The mandibles-agape expression wasn’t quite working for Vic, Scab decided. ‘Besides,’ he said as he started looking for the portable assembler, using the interface to send it his medical requirements and some more of his debt credits, ‘how often do you get to see two Elite in action?’
Vic’s mandibles clattered together tightly. ‘Oh yes, that was a real treat for me,’ he told his ‘partner’.
He cast his mind back to one terrifying night in the Abyssal Reaches. The destruction of an entire habitat. Their officers had told them that the subsidiary they had been fighting had gone rogue. However, a rumour had spread that they had found Seeder ruins in the Reaches, the Consortium board had done the maths and it had simply proved cheaper to use an Elite to bring the conflict to a rapid conclusion. Vic had never quite worked up the nerve to ask if Scab had been the Elite that had killed all those people. Women, children, larvae, it hadn’t mattered. Then he realised what Scab had just said.
‘Two! What do you mean two?’
‘Ludwig was there as well. What do you think took out the Church cruiser?’
Vic allowed more calming agent to mix with his neurochemistry.

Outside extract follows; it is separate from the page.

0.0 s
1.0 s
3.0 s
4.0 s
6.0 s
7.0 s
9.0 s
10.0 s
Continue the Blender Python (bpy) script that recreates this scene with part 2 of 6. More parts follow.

‘But we’re out now, done, yes?’ Vic asked when the chemicals had calmed him enough. The ’sect was more than a little worried about how Scab would answer. He knew that Scab was psychotic and more than a little self-destructive but you didn’t go up against the Elite.
Scab finally nodded. ‘We’ve lost the package and we don’t have anything like the resources to retrieve it.’ Once, he thought, once I could have done it.
8. Northern Britain, a Long Time Ago
Surely the body cannot lose this much blood and live? she thought. It had felt painful at first. Now it felt like getting close to sleep. She was weak and tired.